◆ Work to complete ◆
Pull out from the material below all lines with "script".

+++

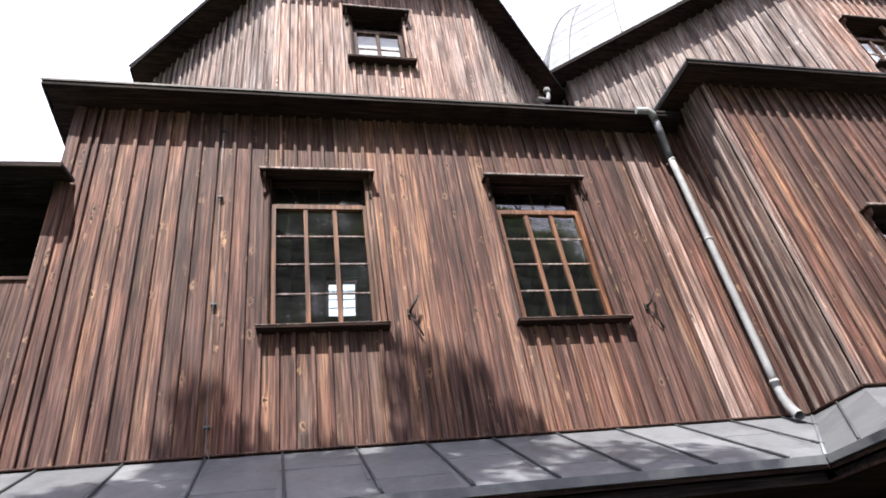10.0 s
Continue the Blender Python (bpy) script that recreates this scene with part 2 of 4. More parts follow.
def leaf_material(name, stops, light):
    m, nt, b = material(name, 0.5)
    N = nt.nodes.new
    geo, tl, mx = N("ShaderNodeNewGeometry"), N("ShaderNodeBsdfTranslucent"), N("ShaderNodeMixShader")
    col = ramp(nt, geo.outputs["Random Per Island"], stops)
    link(nt, col, b.inputs["Base Color"])
    b.inputs["Roughness"].default_value = 0.42
    b.inputs["Specular IOR Level"].default_value = 0.4
    link(nt, mixed(nt, 1.0, col, light, "MULTIPLY"), tl.inputs["Color"])
    mx.inputs[0].default_value = 0.58
    link(nt, b.outputs[0], mx.inputs[1])
    link(nt, tl.outputs[0], mx.inputs[2])
    link(nt, mx.outputs[0], nt.nodes["Material Output"].inputs[0])
    return m


LEAF = leaf_material("linden_leaf", [(0.0, (0.080, 0.104, 0.038)), (0.6, (0.134, 0.166, 0.062)), (0.9, (0.178, 0.210, 0.088)), (1.0, (0.26, 0.29, 0.15))], (1.5, 1.58, 0.92))
LEAF_BRIGHT = leaf_material("bright_leaf", [(0.0, (0.085, 0.108, 0.044)), (0.6, (0.140, 0.168, 0.070)), (1.0, (0.23, 0.26, 0.13))], (1.7, 1.75, 0.8))
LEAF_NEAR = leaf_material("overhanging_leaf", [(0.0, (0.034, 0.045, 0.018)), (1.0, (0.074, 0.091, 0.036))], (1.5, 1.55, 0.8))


def make_bark():
    m, nt, b = material("bark", 0.9)
    tc = nt.nodes.new("ShaderNodeTexCoord")
    v = noise_tex(nt, scaled(nt, tc.outputs["Object"], (9, 9, 2)), 1.0, 6.0, 0.8)
    link(nt, ramp(nt, v, [(0.3, (0.03, 0.025, 0.02)), (0.7, (0.11, 0.09, 0.075))]), b.inputs["Base Color"])
    bumped(nt, b, v, 0.9, 0.03)
    return m


BARK = make_bark()


def make_pale():
    m, nt, b = material("pale_panel", 0.5)
    tc = nt.nodes.new("ShaderNodeTexCoord")
    v = noise_tex(nt, tc.outputs["Object"], 12.0, 5.0, 0.3)
    link(nt, ramp(nt, v, [(0.3, (0.42, 0.42, 0.42)), (0.7, (0.62, 0.62, 0.61))]), b.inputs["Base Color"])
    bumped(nt, b, v, 0.3, 0.004)
    return m


PALE = make_pale()


def make_ground():
    m, nt, b = material("short_grass", 0.95)
    tc = nt.nodes.new("ShaderNodeTexCoord")
    a, c = noise_tex(nt, tc.outputs["Object"], 0.4, 6.0), noise_tex(nt, tc.outputs["Object"], 30.0, 4.0)
    col = ramp(nt, a, [(0.3, (0.030, 0.042, 0.018)), (0.7, (0.058, 0.067, 0.034))])
    link(nt, mixed(nt, 0.6, col, ramp(nt, c, [(0.3, (0.5, 0.5, 0.5)), (0.7, (1.2, 1.2, 1.1))]), "MULTIPLY"), b.inputs["Base Color"])
    bumped(nt, b, c, 0.8, 0.04)
    return m


GROUND = make_ground()


# ---- mesh helpers ----
def mesh_of(name, verts, faces, mat, smooth=False):
    me = bpy.data.meshes.new(name)
    me.from_pydata([tuple(v) for v in verts], [], faces)
    bm = bmesh.new()
    bm.from_mesh(me)
    bmesh.ops.recalc_face_normals(bm, faces=bm.faces)
    bm.to_mesh(me)
    bm.free()
    if smooth:
        me.shade_smooth()
    me.materials.append(mat)
    return me


def part(name, me, parent=None, label="", m=None):
    ob = new(name, me)
    if m is not None:
        ob.matrix_basis = m
    if parent is not None:
        ob.parent = parent
    if label:
        ob["label"] = label
    return ob


def thing(name, label, category, me=None, kind="", group="", m=None):
    ob = new(name, me)
    if m is not None:
        ob.matrix_basis = m
    return tagged(ob, label, category, group, kind)


def box_data(x0, x1, y0, y1, z0, z1, base=0):
    v = [(x, y, z) for z in (z0, z1) for x, y in ((x0, y0), (x1, y0), (x1, y1), (x0, y1))]
    f = [(0, 3, 2, 1), (4, 5, 6, 7), (0, 1, 5, 4), (1, 2, 6, 5), (2, 3, 7, 6), (3, 0, 4, 7)]
    return v, [tuple(i + base for i in q) for q in f]


def boxes(name, specs, mat, chamfer=0.0):
    bm = bmesh.new()
    for s in specs:
        v, f = box_data(*s)
        vs = [bm.verts.new(p) for p in v]
        for q in f:
            bm.faces.new([vs[i] for i in q])
    if chamfer:
        bmesh.ops.bevel(bm, geom=list(bm.edges), offset=chamfer, segments=1, affect="EDGES")
    bmesh.ops.recalc_face_normals(bm, faces=bm.faces)
    me = bpy.data.meshes.new(name)
    bm.to_mesh(me)
    bm.free()
    me.materials.append(mat)
    return me


def tube(name, pts, radius, mat, sides=10, closed=True):
    """A round bar through pts; radius may be one number or one for each point."""
    pts = [Vector(p) for p in pts]
    rad = radius if isinstance(radius, (list, tuple)) else [radius] * len(pts)
    verts, faces = [], []
    for i, p in enumerate(pts):
        d = (pts[min(i + 1, len(pts) - 1)] - pts[max(i - 1, 0)]).normalized()
        a = d.orthogonal().normalized() if i == 0 else (a - d * a.dot(d)).normalized()
        b = d.cross(a)
        for k in range(sides):
            w = 2 * math.pi * k / sides
            verts.append(p + (a * math.cos(w) + b * math.sin(w)) * rad[i])
    for i in range(len(pts) - 1):
        for k in range(sides):
            j = (k + 1) % sides
            faces.append((i * sides + k, i * sides + j, (i + 1) * sides + j, (i + 1) * sides + k))
    if closed:
        faces.append(tuple(range(sides)))
        faces.append(tuple(range((len(pts) - 1) * sides, len(pts) * sides)))
    me = mesh_of(name, verts, faces, mat, True)
    if closed:
        me.polygons[-1].use_smooth = me.polygons[-2].use_smooth = False
    return me


PIECES = {}


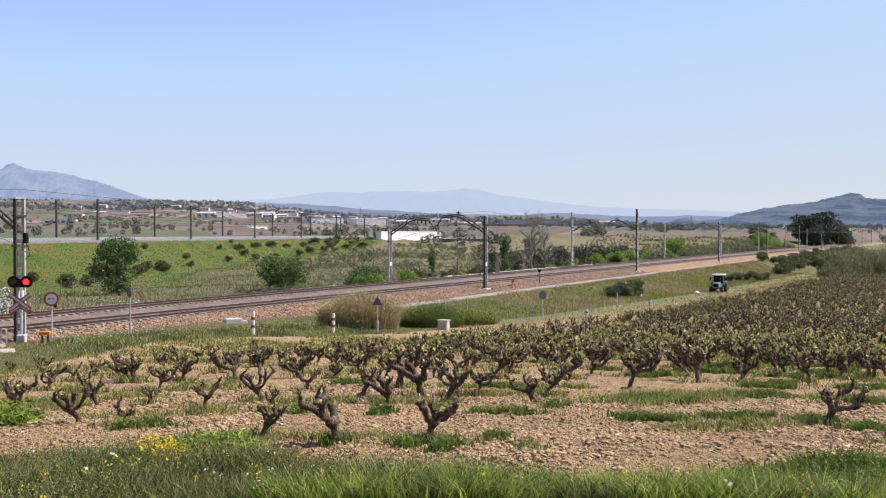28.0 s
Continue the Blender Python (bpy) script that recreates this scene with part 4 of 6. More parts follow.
def tractor():
    th = thing("tractor", "small grey-green vineyard tractor with white cab roof", "tractor")
    bm = boxed(0.45, 1.95, -0.33, 0.33, 0.55, 1.18, bevel=0.09)
    bo = part("bonnet", bm, M["tractor"], th)
    part("grille", boxed(1.94, 1.98, -0.22, 0.22, 0.65, 1.05, bevel=0.01), M["black"], bo)
    for y in (-0.2, 0.2):
        part("headlight", disc(bmesh.new(), (1.97, y, 1.1), (1, 0, 0), 0.06, 0.05, 12), M["dirtywhite"], bo)
    cab = part("cab", boxed(-0.7, 0.42, -0.46, 0.46, 1.0, 1.98, bevel=0.05), M["glass"], th, "glazed tractor cab")
    for x in (-0.7, 0.42):
        for y in (-0.47, 0.47):
            part("cab_pillar", tube(bmesh.new(), [(x, y, 0.8), (x * 0.94, y, 2.0)], 0.04, 6), M["tractor"], cab)
    part("cab_roof", boxed(-0.85, 0.58, -0.56, 0.56, 1.98, 2.18, bevel=0.08), M["white"], th, "white cab roof")
    part("chassis", boxed(-0.9, 1.8, -0.25, 0.25, 0.4, 0.75, bevel=0.04), M["dark_steel"], th)
    wheels = []
    for x, y, r, w in ((-0.45, 0.55, 0.58, 0.34), (-0.45, -0.55, 0.58, 0.34), (1.4, 0.52, 0.38, 0.24), (1.4, -0.52, 0.38, 0.24)):
        bm = disc(bmesh.new(), (0, 0, 0), (0, 1, 0), r * 0.55, w + 0.02, 20)
        wh = part("wheel", bm, M["bogie"], th, m=Matrix.Translation((x, y, r)))
        bm = disc(bmesh.new(), (0, 0, 0), (0, 1, 0), r * 0.94, w, 24)
        bmesh.ops.bevel(bm, geom=[e for e in bm.edges if len(e.link_faces) == 2 and e.calc_face_angle() > 1.0], offset=w * 0.2, segments=2, affect="EDGES")
        part("tyre", bm, M["tyre"], wh)
        wheels.append((wh, x, y, r))
    for y in (-0.57, 0.57):
        bm = bmesh.new()
        pts = [(-0.45 + 0.68 * math.cos(a), y, 0.58 + 0.68 * math.sin(a)) for a in np.linspace(0.3, 2.8, 8)]
        a = [bm.verts.new((px, y - 0.2, pz)) for px, _, pz in pts] + [bm.verts.new((px, y + 0.2, pz)) for px, _, pz in pts]
        for i in range(7):
            bm.faces.new((a[i], a[i + 1], a[i + 9], a[i + 8]))
        bmesh.ops.solidify(bm, geom=bm.faces[:], thickness=0.03)
        part("mudguard", bm, M["tractor"], th)
        part("mirror", boxed(0.45, 0.5, y * 1.3 - 0.06, y * 1.3 + 0.06, 1.5, 1.75, bevel=0.01), M["black"], th)
    part("exhaust", tube(bmesh.new(), [(1.2, 0.36, 1.1), (1.2, 0.36, 1.75)], 0.035, 8), M["dark_steel"], th)
    imp = part("mower", boxed(-1.9, -1.2, -0.7, 0.7, 0.25, 0.75, bevel=0.05), M["dark_steel"], th, "dark implement behind the tractor")
    part("drawbar", tube(bmesh.new(), [(-0.8, 0, 0.6), (-1.4, 0, 0.6)], 0.05, 8), M["dark_steel"], imp)
    part("boom", tube(bmesh.new(), [(-1.5, -0.3, 0.75), (-1.6, -0.3, 1.5), (-0.9, -0.8, 1.7)], 0.04, 8), M["dark_steel"], imp)
    return th, wheels


TR_SIZE = 1.12
tractor_thing, tractor_wheels = tractor()
tractor_thing.scale = (TR_SIZE, TR_SIZE * 1.25, TR_SIZE)
wagon_things = [wagon_thing]
for i in range(1, WAGONS):
    wagon_things.append(copy_thing(wagon_thing, Matrix()))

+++

◆ Response ◆
Continue the Blender Python (bpy) script that recreates this scene with part 2 of 4. More parts follow.
Continue the Blender Python (bpy) script that recreates this scene with part 4 of 6. More parts follow.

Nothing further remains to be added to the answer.